For many, Bob Dylan, nee Robert Zimmerman, is a living legend and quite simply a genius. He is an American icon; one in a long line of unique characters hailing from a culture where the capacity for self-invention is seemingly limitless. In this case, Dylan, the descendant of eastern European Jews raised in a small town in the American Midwest became an important figure in an age of tumultuous social change during which there was a marked evolution in the forms of popular musical expression.
One revolutionary aspect of Bob Dylan’s early career was his part in nullifying ‘Tin Pan Alley’-style lyrics as the only viable vehicle for expressing popular music. This ‘Shakespeare in the alley’ changed the way rock musicians could write songs. Think of the imagery he conjures in songs like “All Along the Watchtower”, “Jokerman” and “Blind Willie McTell”. His influence on fellow musicians was profound. Think of the Byrds and the Beatles for starters.
And don’t forget that sounding like a screeching, electrocuted poor kitty cat didn’t stop that controversial aspect of his package from being influential. Fans of Jimi Hendrix should give Dylan a lot of credit for inspiring him to sing. Hendrix, the story goes, was self-conscious about his voice and only really took to singing because he felt that he stood a chance if the whinny-voiced Dylan could become successful in the business.
But Dylan has always been a polarizing figure right from the time he plugged his guitar into an electric socket. The folk purists never forgave him. Also unforgivable to many of the ideological Left was his support for political Zionism clearly enunciated in the song ‘Neighborhood Bully’. Dylan, they claim had praised Meir Kehane and never retracted this even though the two major bodies that Kehane founded, the Jewish Defense League and the Israeli Kach Party, were both extremist organisations which were later proscribed.

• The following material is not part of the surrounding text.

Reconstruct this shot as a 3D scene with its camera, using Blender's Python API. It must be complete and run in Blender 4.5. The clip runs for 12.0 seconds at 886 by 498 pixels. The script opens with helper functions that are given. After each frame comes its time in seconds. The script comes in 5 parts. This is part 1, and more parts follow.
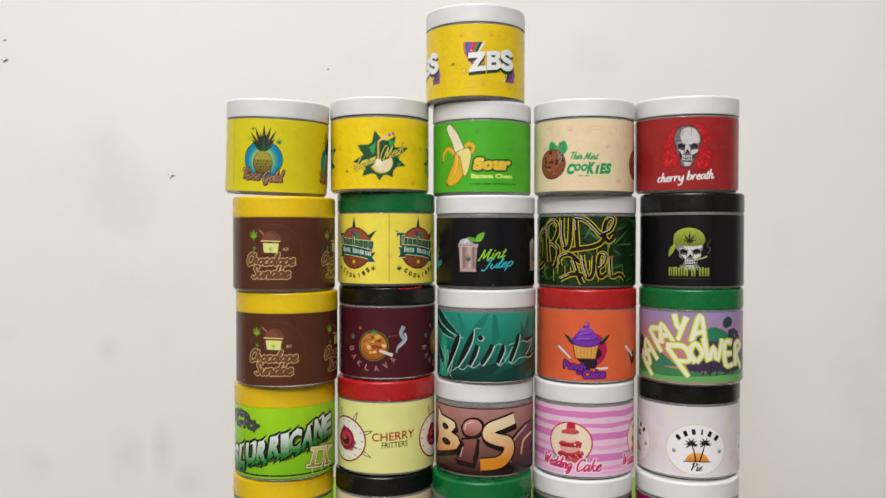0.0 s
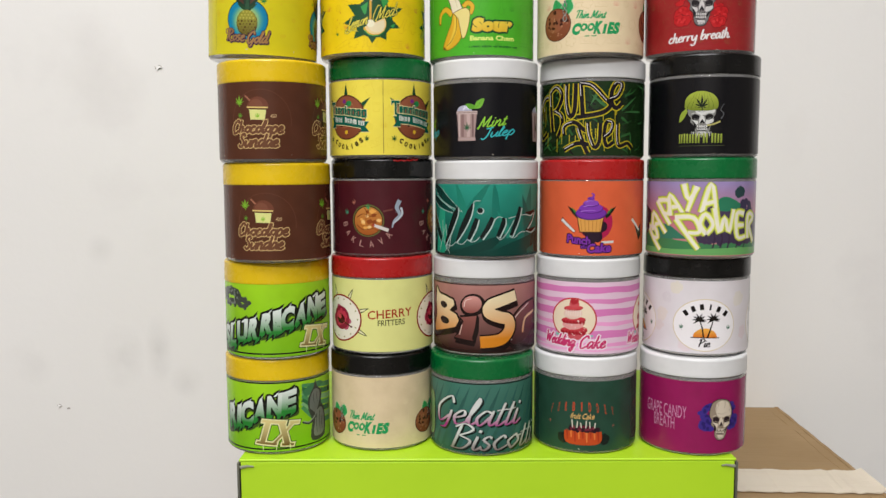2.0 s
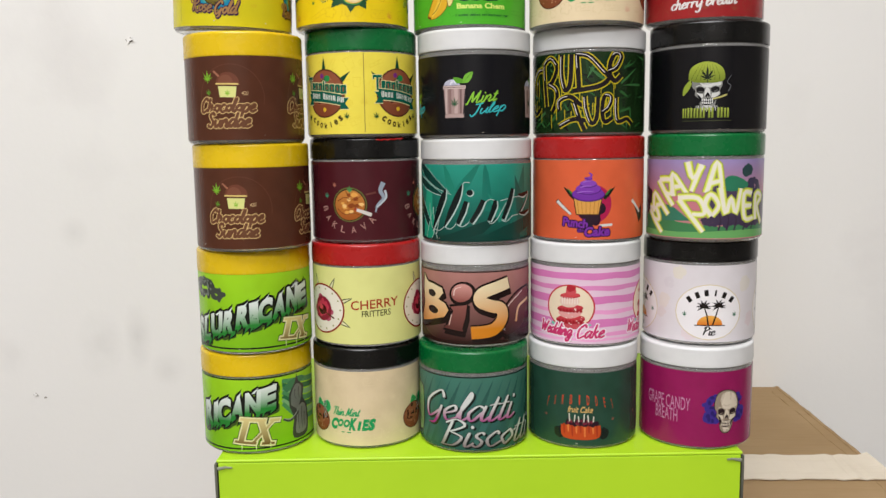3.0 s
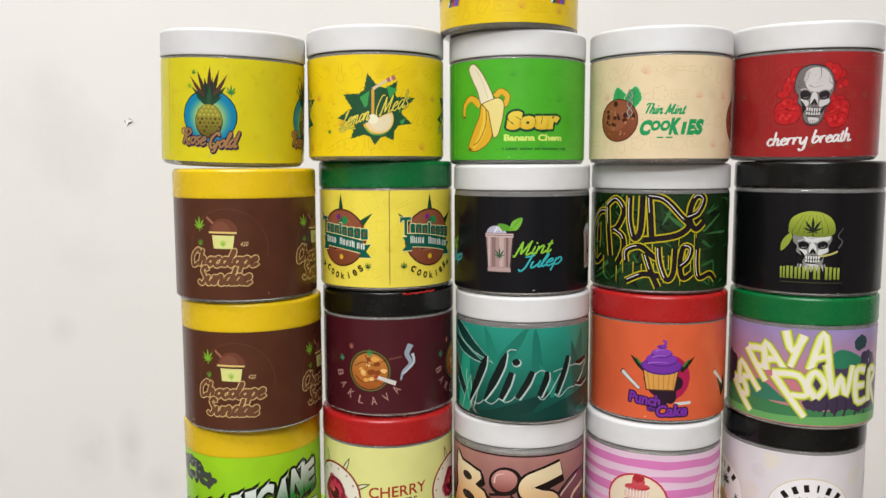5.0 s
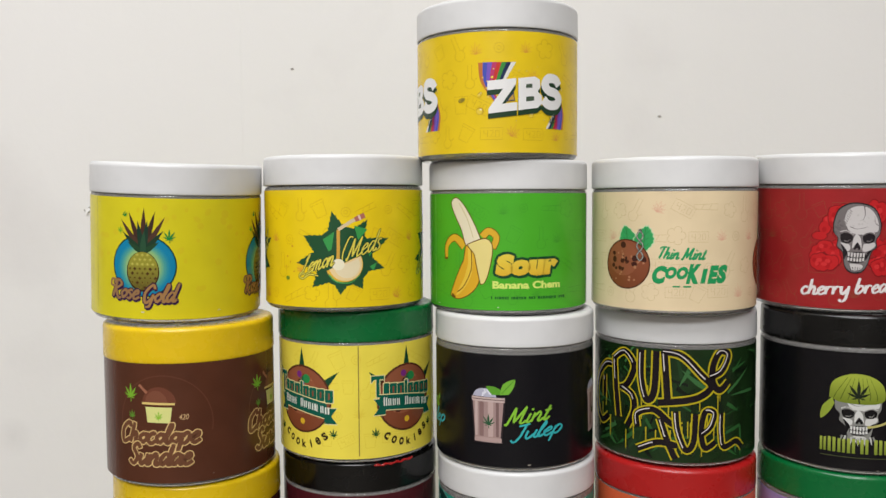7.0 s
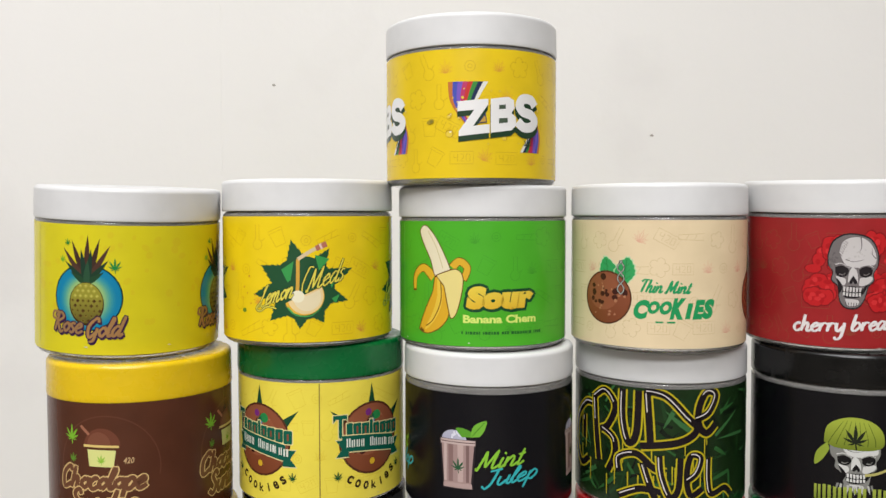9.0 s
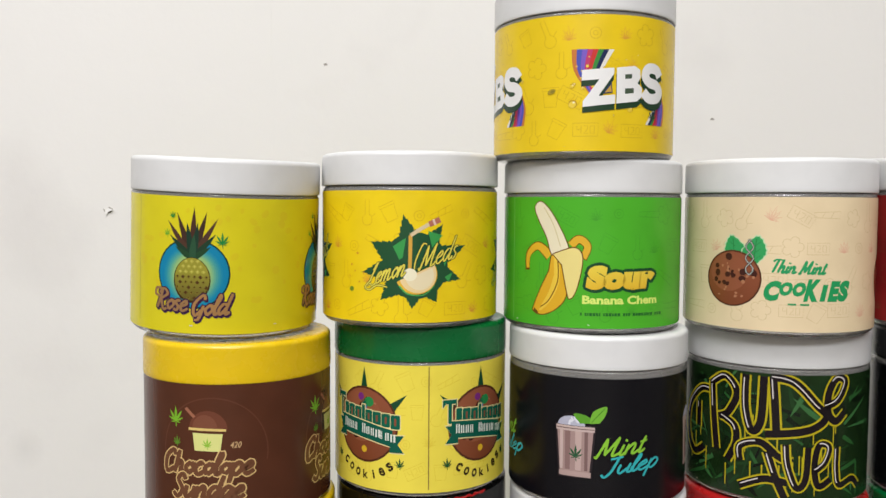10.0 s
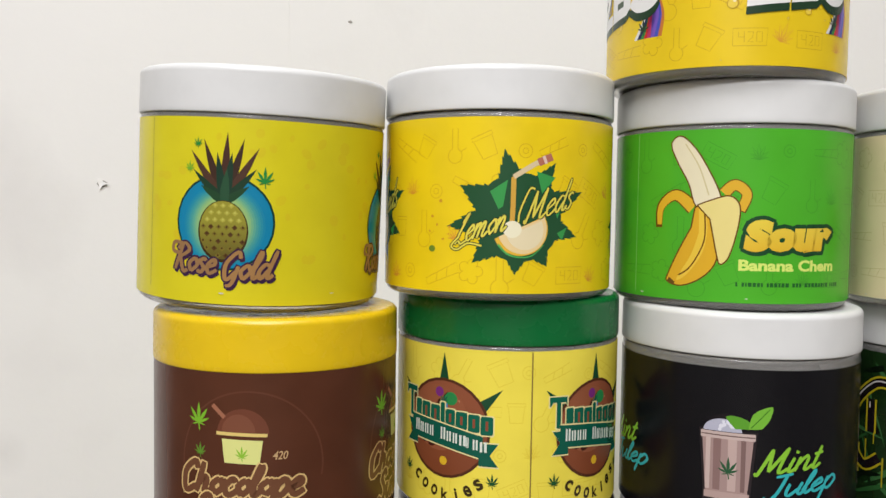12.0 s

And of course, unforgivable to many is the perception of Dylan as a sell-out to the values to which he had professed as he was propelled to fame and fortune. They argue that he imitated the folk hero activist mantle of Woody Guthrie and Pete Seeger but only used the protest movement as a pathway to personal enrichment and a means of opening the door to membership of the social elite. In this way, Dylan, it is argued, is no better than those purveyors of the 1960s ‘counter culture’ who had by the 1980s reinvented themselves as agents and functionaries within the capitalist system.
The popular view of Dylan as a rebel has worn thin with the passage of time. Songs of social protest gave way to ruminations of a personal and religious form. It is fair to say that Dylan did not have to bear the turmoil of threats to his life and livelihood as did the musician purveyors of Tropicalismo who had to flee from the clutches of the Brazilian military junta of the 1960s and 1970s, or the Nigerian Fela Kuti who suffered beatings and imprisonment at the hands of successive military governments or Bob Marley who survived an assassination attempt by gunmen with a political motive.
If the question were asked as to what tangible change a political musician such as Jackson Browne achieved from his protests on behalf of the environment and against the United States backed authoritarian governments of Latin America, the response might be that Dylan did not even bother trying.
Dylan’s award of the Nobel Prize is not its first controversial award. The committee’s award to Barack Obama that of its Peace Prize was criticised since the incoming president had not presided over any successful peace initiative. The award of that prize to the former Irgun terror chief Menachem Begin and Anwar Sadat, who as a young Egyptian officer had been willing to cooperate with the advancing Wehrmacht if they could secure his country’s independence, while based on an unexpected peace treaty in a troubled region, was in time criticized by those who believe that only a comprehensive peace settlement and not separate treaties will bring true and lasting peace to that area of the world.
There has always been the suspicion of a political basis in regards to Nobel awards.
Does the committee favour those who work within the English language above others? Are developing countries given a fair appraisal? There are suspicions of a rotation system among the continents. For instance, when Japan was about to receive its first award for literature, it was felt that Yukio Mishima, the most prominent Japanese writer of his time was the favourite. But Mishima later ruled himself out of contention when he discovered that his early mentor Yasunari Kawabata was in the reckoning and wanted consideration. Kawabata won. Mishima had written a note of recommendation to the Nobel committee in Kawabata’s favour and died having correctly prophesized that when Japan’s ‘turn’ came again, it would be his rival Kenzaburo Oe who would be the more likely to succeed.
The award to Bob Dylan is baffling. While it is true that Dylan has, as the committee cited, created “new poetic expressions within the great American song tradition,” song lyrics are not poems and many poets may tend to eschew the use of instruments as part of their range of expression. He has only written one book of prose poetry and an autobiography. Meanwhile, those writers who have been genuinely innovative and experimental in form and content have been ignored.
Perhaps the members of the Nobel Prize giving board are just sentimental old hippies.